The United States Patent and Trademark Office defines a trademark as, “a word, phrase, symbol or design, or combination of words, phrases, symbols or designs, that identifies and distinguishes the source of the goods of one party over those of others.” A service mark is essentially the same except instead of identifying a good, it identifies the source of a service. Customary practice, however, is to refer to both trademarks and service marks as “trademarks.”
A product or service can have more than one trademark associated with it. The name and/or logo of the company offering a product or service may be a trademark if the company markets the product or service under its name. The family name and/or logo for a group of typically related products or services can be a trademark. The particular name or logo associated with a specific product can be a trademark.
Trademarks can extend beyond just mere words and logos to include a product’s look, packaging, colors, sounds and smells. Simply, anything that uniquely identifies a particular product or service is potentially amenable to being a trademark.
Choosing a Trademark
Choosing a strong, defensible trademark can be more difficult than it might first appear. Picking the wrong mark can be costly not only in terms of future litigation costs, but also in the loss of goodwill associated with a particular brand. Weak trademarks can cause headaches years down the line when competitors seek to trade off of your hard-fought reputation and market presence.
Leyendecker & Lemire can review possible trademark names and logos before you commit to their use, advising you of the pros and cons associated with each. We can conduct clearance searches to help you assess both the probability of being able to obtain federal trademark registration as well assess the future risks of choosing a particular mark.
How do I Protect My Trademark?
The simple answer is that using the trademark in relation to goods and/or services immediately accrues common law trademark rights, although these rights and the extent of these rights can be very limited depending on a whole host of factors. Furthermore, using a trademark that is already in use and/or registered to someone else can result in a very costly dispute.
In most circumstances, federally registering a trademark makes the most sense. Federal registration, combined with use of the trademark, gives the mark’s owner the ability to prevent others from using the same or confusingly similar marks in relation to goods and/or services that are similar to the product and/or service for which the mark is registered.
The process of obtaining registration appears deceptively simple. One merely fills out an online form and pays the United States Patent and Trademark Office the required filing fee. However, the trademark application and registration process belies an extremely complex body of law that to a layperson can often be counterintuitive, defying common sense. If done wrong, the consequences can be significant and potentially damaging to a brand.
An experienced attorney who specializes in this complex area of law is invaluable in not only obtaining registration for a desired mark but also in advising the applicant up front to help avoid mistakes that could jeopardize registration.

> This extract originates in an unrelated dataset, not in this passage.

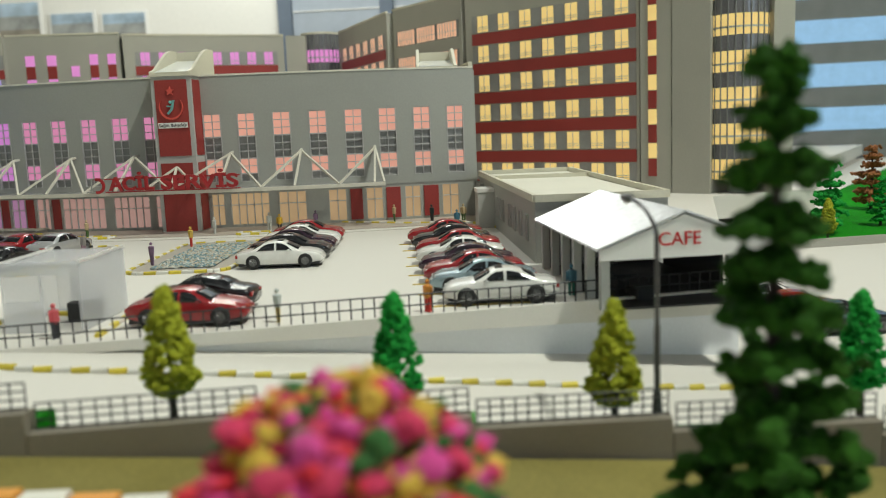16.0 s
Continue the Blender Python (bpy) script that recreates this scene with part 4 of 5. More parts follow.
def plant(name, meshes, mats, x, y, z, turn, size, label, group):
    ob = thing(name, label, "tree", group, m=pose(x, y, z, 0, 0, turn) @ Matrix.Diagonal((size, size, size, 1)))
    part("trunk", meshes[0], mats[0], ob)
    part("crown", meshes[1], mats[1], ob)
    return ob


CON_A, CON_B = conifer_meshes(3, 0.077, 0.0165), conifer_meshes(8, 0.077, 0.0155)
for k, (x, y, s) in enumerate([(0.0655, 0.334, 1.0), (-0.0335, 0.5607, 1.0), (-0.1344, 0.8013, 1.0), (-0.2215, 1.008, 1.0), (-0.046, 0.282, 1.09), (0.157, 0.250, 1.0), (-0.245, 1.265, 1.05), (-0.300, 1.455, 1.1)]):
    plant("conifer_tree", (CON_A, CON_B)[k % 2], (M_TWIG, L_CONIFER), x, y, bank_z(x, y) - 0.001, 50 * k, s, "dark green bottle-brush model conifer on the grass bank", "conifers on the bank")
SH_A, SH_B = shaggy_meshes(4, 0.098, 0.017, 13), shaggy_meshes(9, 0.105, 0.018, 14)
for k, (x, y, s) in enumerate([(-0.16, 0.380, 0.98), (-0.217, 0.588, 1.0), (-0.282, 0.829, 1.0), (-0.262, 0.560, 0.62), (-0.3117, 1.0558, 1.0), (-0.330, 1.207, 1.1)]):
    plant("tall_tree", (SH_A, SH_B)[k % 2], (M_BARK, L_CONIFER), x, y, bank_z(x, y) - 0.001, 70 * k, s, "tall shaggy dark green model tree on the grass bank", "tall trees on the bank")
FG = shaggy_meshes(21, 0.094, 0.0160, 10, 1, 0.0036)
FG2 = shaggy_meshes(27, 0.094, 0.0145, 10, 1, 0.0034)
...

As is typical, the process begins with meeting with one of our attorneys and discussing the desired trademark along with the manner in which the mark will be used. We may advise as to the specifics of the mark such as its descriptiveness and closeness to similar marks used by competitors, if known. Next, a clearance search is conducted to help ensure the mark is available for registration and to ascertain whether the mark might infringe a trademark held by someone else. If the search is clean, we will file an expertly prepared application. With a clean search report, most marks pass to allowance and eventual registration without difficulty, but for those that do not, we provide the know-how to challenge rejections and often overcome them. The end result in most circumstances is a strong trademark registration that gives our clients the ability to confidently grow their brands.
If Someone Else is Using a Similar Mark to Sell Similar Goods/Services
The whole purpose of a having a trademark is to hinder or prevent competitors from using confusingly similar marks to market and sell their products effectively trading off on any brand recognition you have established in the marketplace. In fact, a trademark holder has a duty to police its mark lest the mark become generic and free for all to use in describing their similar goods and services.

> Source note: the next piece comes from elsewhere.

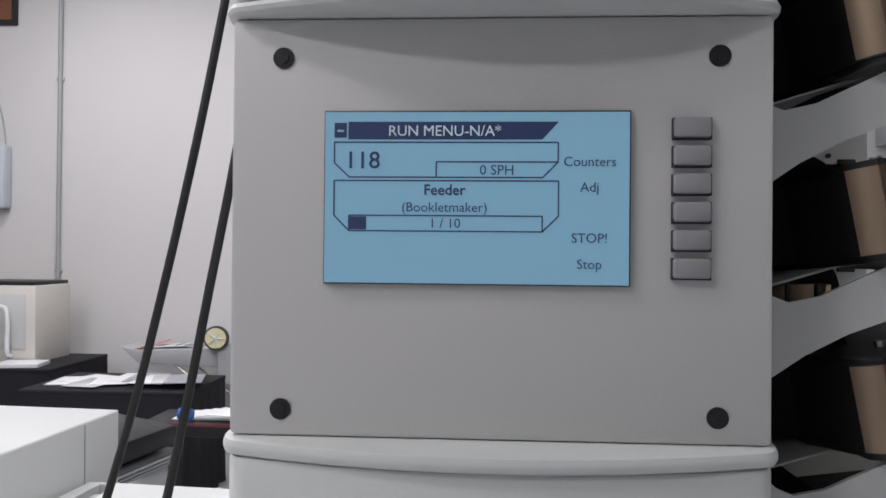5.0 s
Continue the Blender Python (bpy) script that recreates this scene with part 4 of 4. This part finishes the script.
cloth_table(-3.02, -1.90, 4.28, 4.98, 0.75)
cloth_table(-5.0, -3.30, 5.08, 5.95, 0.75)
rnd = random.Random(12)
for i in range(9):
    x, y = -2.85 + 0.105 * i, 4.50 + rnd.uniform(0, 0.25)
    m = (M_PAPER, M_PAPER, M_PAPERG, M_PAPER, M_PAPER, M_PRINT, M_PAPER, M_PAPERG, M_PRINT)[i]
    solid("sample_print", moved(boxed(-0.12, 0.12, -0.16, 0.16, 0, 0.005, 0.001), pose(x, y, 0.751 + 0.0055 * i, 0, 0, rnd.uniform(-25, 25))), m, "printed sample sheet on the black table", "paper", (x, y, 0.751), group="sample prints")
pr = thing("table_printer", (-3.9, 5.55, 0.75), "cream tabletop machine with a black lid", "machine")
part("case", boxed(-4.40, -3.58, 5.35, 5.85, 0.75, 1.37, 0.01), M_CREAM, pr)
part("lid", boxed(-4.20, -3.60, 5.36, 5.84, 1.371, 1.402, 0.004), M_BLACK, pr)
part("front_panel", boxed(-4.05, -3.66, 5.343, 5.349, 0.86, 1.30, 0.002), M_GREYW, pr)
part("front_handle", tube(bmesh.new(), [(-4.10, 5.34, 0.8), (-4.10, 5.30, 0.9), (-4.10, 5.30, 1.15), (-4.02, 5.30, 1.2), (-3.82, 5.30, 1.2), (-3.78, 5.30, 1.1), (-3.78, 5.30, 0.85), (-3.78, 5.34, 0.8)], 0.018, 8), M_PAPER, pr)
solid("paper_stack", moved(boxed(-0.16, 0.16, -0.12, 0.12, 0, 0.03, 0.002), pose(-3.60, 5.22, 0.751, 0, 0, 10)), M_PAPER, "short stack of white paper on the black table", "paper", (-3.60, 5.22, 0.751))

stl = thing("side_table", (-1.58, 3.72, 0), "black side table with a maroon edge", "table")
part("top", boxed(-1.86, -1.31, 3.55, 3.92, 0.655, 0.725, 0.006), M_BLACK, stl)
part("edge_band", boxed(-1.862, -1.308, 3.546, 3.552, 0.712, 0.73, 0.001), M_MAROON, stl)
for x in (-1.83, -1.35):
    for y in (3.58, 3.88):
        part("leg", boxed(x - 0.018, x + 0.018, y - 0.018, y + 0.018, 0.0, 0.655, 0.003), M_BLACK, stl)
for i in range(5):
    solid("folded_sheet", moved(boxed(-0.17, 0.17, -0.1, 0.1, 0, 0.006, 0.001), pose(-1.55 + 0.05 * i, 3.74 - 0.01 * i, 0.726 + 0.007 * i, 0, 0, -3 * i)), M_PAPER, "white folded sheet on the side table", "paper", (-1.55, 3.74, 0.726), group="folded sheets")
solid("blue_tape_roll", cyl(bmesh.new(), (-1.66, 3.62, 0.765), (-1.60, 3.60, 0.765), 0.035, 18), M_BLUE, "small roll of blue tape", "tape", (-1.63, 3.61, 0.73))
bt = thing("paper_tray_unit", (-1.50, 2.6, 0), "black paper tray unit with grey slats", "machine")
part("upper_case", moved(boxed(-0.16, 0.16, -0.22, 0.22, 0, 0.09, 0.01), pose(-1.55, 2.62, 0.83, 0, 6, -12)), M_BLACK, bt)
part("lower_tray", moved(boxed(-0.17, 0.17, -0.24, 0.24, 0, 0.05, 0.006), pose(-1.54, 2.62, 0.76, 0, 6, -12)), M_DKGREY, bt)
for k in range(3):
    part("slat", moved(boxed(0.172, 0.178, -0.22, 0.22, 0.006 + 0.015 * k, 0.014 + 0.015 * k), pose(-1.54, 2.62, 0.76, 0, 6, -12)), M_MID, bt)
part("pedestal", boxed(-1.72, -1.38, 2.42, 2.82, 0.0, 0.745, 0.004), M_GREYW, bt)

# machine and racking by the dark bay
rm = thing("duplicator", (4.35, 4.3, 0), "pale grey floor standing duplicator with a dark seam", "machine")
part("lower_case", boxed(3.98, 4.85, 4.0, 4.6, 0.10, 0.77, 0.02, 3), M_GREYW, rm)
part("seam", boxed(3.99, 4.84, 4.01, 4.59, 0.77, 0.785), M_BLACK, rm)
part("upper_case", boxed(3.98, 4.85, 4.0, 4.6, 0.785, 1.02, 0.02, 3), M_GREYW, rm)
part("dial", cyl(bmesh.new(), (4.10, 3.985, 0.93), (4.10, 4.0, 0.93), 0.022, 12), M_BLACK, rm)
part("head", boxed(4.22, 4.85, 4.12, 4.55, 1.02, 1.10, 0.01), M_GREYW, rm)
part("head_cover", boxed(4.32, 4.85, 4.18, 4.5, 1.10, 1.30, 0.015), M_GREYW, rm)
for k in range(2):
    bm = bmesh.new()
    tube(bm, [(4.12 + 0.12 * k + 0.045 * math.cos(a), 3.997, 0.38 + 0.075 * math.sin(a)) for a in (2 * math.pi * i / 12 for i in range(13))], 0.009, 6, 3)
    part("ring_mark", bm, M_MID, rm, "grey ring shaped mark")
part("base", boxed(4.05, 4.78, 4.06, 4.54, 0.0, 0.10), M_BLACK, rm)
rk = thing("storage_rack", (6.4, 5.4, 0), "tall storage rack with brown beams in shadow", "rack")
for x in (5.62, 7.2):
    for y in (5.0, 5.9):
        part("upright", boxed(x - 0.04, x + 0.04, y - 0.04, y + 0.04, 0, 3.4, 0.004), M_MID, rk)
for z in (1.3, 2.5):
    for y in (4.96, 5.86):
        part("beam", boxed(5.6, 7.24, y, y + 0.05, z, z + 0.11, 0.004), M_CARD, rk)
    part("shelf", boxed(5.62, 7.22, 5.01, 5.86, z + 0.112, z + 0.13), M_DKGREY, rk)
for x in (5.75, 6.3, 6.75):
    solid("stored_carton", boxed(x, x + 0.42, 5.1, 5.6, 2.631, 2.95, 0.005), M_CARD, "brown carton stored on the rack", "box", (x + 0.2, 5.3, 2.631), group="stored cartons")

# ---- lobby ----
ex = thing("exit_sign", (2.70, 15.45, 2.40), "small lit red exit sign", "sign")
part("case", boxed(2.52, 2.88, 15.44, 15.495, 2.40, 2.60, 0.005), M_DKGREY, ex)
part("exit_lettering", moved(lettering("EXIT", 0.19, 0.004), pose(2.70, 15.435, 2.50)), M_EXIT, ex)
bd = thing("door_2", (2.47, 15.5, 0), "brown wooden door at the end of the lobby", "door", kind="structure")
part("door_leaf", boxed(2.08, 2.86, 15.45, 15.495, 0.0, 2.07, 0.004), M_WOODDOOR, bd)
part("door_handle", cyl(bmesh.new(), (2.16, 15.40, 1.02), (2.16, 15.45, 1.02), 0.03, 10), M_STEEL, bd)
for x0, x1, y, z in ((1.75, 2.05, 9.9, 2.44), (2.75, 3.0, 10.6, 2.40), (2.02, 2.76, 11.4, 2.46), (2.0, 2.8, 12.9, 2.46), (-0.68, 0.22, 9.5, 2.38), (-0.62, 0.16, 9.9, 2.26)):
    li = thing("strip_light", ((x0 + x1) / 2, y, z), "lit linear strip light under the lobby ceiling", "light", "lobby strip lights")
    part("tube", boxed(x0, x1, y - 0.03, y + 0.03, z, z + 0.025, 0.004), M_TUBE, li)
    for sx in (x0 + 0.1, x1 - 0.1):
        part("hanger", cyl(bmesh.new(), (sx, y, z + 0.02), (sx, y, 2.72), 0.004, 6), M_STEEL, li)
for x, y, z, r, m, lb in ((-0.70, 9.0, 1.80, 0.15, M_BALL, "white"), (-0.90, 9.0, 1.66, 0.13, M_GOLD, "gold"), (-0.86, 8.95, 1.92, 0.08, M_BALL, "white"), (2.68, 9.5, 1.78, 0.12, M_BALL, "white"), (2.71, 9.45, 1.60, 0.12, M_BALL, "white"), (2.81, 9.5, 1.57, 0.10, M_GOLD, "gold"),
                          (4.86, 9.5, 2.22, 0.16, M_BALL, "white"), (5.02, 9.45, 1.95, 0.17, M_GOLD, "gold"), (4.76, 9.5, 2.0, 0.11, M_BALL, "white")):
    b = solid("balloon", ball(bmesh.new(), (x, y, z), r, 1.18), m, f"{lb} party balloon on a string in the lobby", "balloon", (x, y, z), group="balloons")
    part("balloon_string", cyl(bmesh.new(), (x, y, z - r * 1.15), (x, y, 0.0), 0.003, 5), M_PAPER, b)
for k in range(6):
    part("sign_bar", boxed(3.30 + 0.115 * k, 3.39 + 0.115 * k, 10.980, 10.996, 1.35, 1.48, 0.004), M_MID, bpy.data.objects["lobby_wall_navy"], "pale raised bar of a wall sign")
co = thing("copier", (2.98, 10.1, 0), "large pale office copier in the lobby", "copier")
part("case", boxed(2.62, 2.99, 9.8, 10.4, 0.05, 1.05, 0.02), M_MID, co)
part("finisher", boxed(3.0, 3.35, 9.82, 10.4, 0.05, 1.0, 0.02), M_MID, co)
part("base", boxed(2.67, 3.32, 9.85, 10.35, 0.0, 0.05), M_BLACK, co)
ct = thing("reception_counter", (-0.2, 8.9, 0), "dim lobby counter with drawers", "counter")
part("carcass", boxed(-0.75, 0.6, 8.6, 9.2, 0.0, 1.0, 0.01), M_WOODDOOR, ct)
part("worktop", boxed(-0.8, 0.65, 8.55, 9.25, 1.0, 1.05, 0.006), M_DKGREY, ct)
for k in range(4):
    part("drawer", boxed(-0.68, -0.30, 8.588, 8.60, 0.2 + 0.19 * k, 0.37 + 0.19 * k, 0.004), M_MID, ct)
dm = thing("desktop_monitor", (0.05, 8.8, 1.05), "black desktop monitor on the counter", "monitor")
part("display", boxed(-0.20, 0.25, 8.80, 8.83, 1.15, 1.62, 0.006), M_BLACK, dm)
part("stand", boxed(-0.02, 0.06, 8.80, 8.86, 1.05, 1.16, 0.004), M_BLACK, dm)
mp = thing("office_machine", (-0.5, 8.85, 1.05), "grey desktop printer on the counter", "printer")
part("case", boxed(-0.66, -0.32, 8.7, 9.1, 1.05, 1.25, 0.012), M_MID, mp)
part("paper_tray", boxed(-0.62, -0.36, 8.62, 8.72, 1.10, 1.13, 0.004), M_GREYW, mp)

# ceiling fittings over the showroom, unseen, added wherever a lamp was placed
for lx, ly, w in LAMPS:
    c = thing("ceiling_light", (lx, ly, CEIL), "flat white ceiling light panel, unseen, added to go with a lamp", "light", "ceiling lights")
    part("light_frame", boxed(lx - 0.62, lx + 0.62, ly - 0.32, ly + 0.32, CEIL - 0.06, CEIL - 0.001, 0.004), M_PAPER, c)
    part("diffuser", boxed(lx - 0.58, lx + 0.58, ly - 0.28, ly + 0.28, CEIL - 0.066, CEIL - 0.0605), M_DIFF, c)

# clutter at the far side of the room
lt = thing("finishing_table", (-4.0, 1.7, 0), "grey finishing table with a cream guide and trays", "table")
part("table_top", boxed(-4.7, -3.3, 1.15, 2.25, 0.60, 0.66, 0.006), M_MID, lt)
part("sloped_deck", moved(boxed(-0.5, 0.5, -0.4, 0.4, 0, 0.02, 0.004), pose(-4.1, 1.75, 0.70, 0, 10, 15)), M_LGREY, lt)
part("cream_guide", moved(boxed(-0.12, 0.12, -0.16, 0.16, 0, 0.16, 0.03), pose(-3.55, 1.45, 0.66, 0, 0, 20)), M_CREAM, lt)
for x in (-4.62, -3.38):
    for y in (1.22, 2.18):
        part("leg", boxed(x - 0.03, x + 0.03, y - 0.03, y + 0.03, 0, 0.60, 0.004), M_MID, lt)
part("arm_rod", cyl(bmesh.new(), (-3.9, 1.35, 0.95), (-3.3, 1.62, 0.67), 0.012, 8), M_BLACK, lt)
solid("navy_case", boxed(-4.6, -4.25, 1.6, 2.1, 0.735, 0.93, 0.01), M_NAVY, "small navy blue case on the table", "case", (-4.4, 1.85, 0.735))
oc = thing("orange_cabinet", (-6.0, 2.6, 0), "orange brown wooden cabinet with shelves", "cabinet")
part("back", boxed(-6.30, -6.25, 1.6, 4.2, 0.0, 1.9, 0.004), M_TERRA, oc)
for y in (1.6, 2.9, 4.2):
    part("side", boxed(-6.25, -5.85, y - 0.02, y + 0.02, 0, 1.9, 0.003), M_TERRA, oc)
for z in (0.35, 0.85, 1.35, 1.86):
    part("shelf", boxed(-6.25, -5.85, 1.62, 4.18, z, z + 0.03, 0.003), M_CREAM, oc)
for i, (y, z, h, m) in enumerate(((1.75, 0.88, 0.3, M_DKGREY), (2.15, 0.88, 0.22, M_CREAM), (2.5, 0.88, 0.35, M_GREYW), (1.8, 1.38, 0.25, M_GREYW), (2.4, 1.38, 0.3, M_CREAM), (3.1, 0.88, 0.3, M_MID), (3.6, 1.38, 0.25, M_DKGREY), (2.0, 0.38, 0.3, M_MID))):
    solid("stored_unit", boxed(-6.2, -5.9, y, y + 0.3, z, z + h, 0.02), m, "small machine stored on a cabinet shelf", "machine", (-6.05, y + 0.15, z), group="stored units")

At Leyendecker & Lemire, we can also help enforce your mark against infringers from sending cease and desist letters to negotiating resolution to disputes, often avoiding costly court battles, to litigating against the infringer in court. We leverage our extensive knowledge of trademark law to your maximum benefit to resolve a dispute as favorably and as inexpensively as possible.
If You Have Been Accused of Infringing Another’s Mark
Over the years, we have represented many clients who have received notice from other trademark holders alleging infringement. In many instances, our clients have been able to continue to use their marks despite the representation of the accusers and on occasion, we have been able to turn the tables when our client is in fact a senior user of a disputed mark. Even in the most dire situations, it is often possible to achieve satisfactory results for our clients wherein the negative impact of having to change a trademark is mitigated through financial enumeration.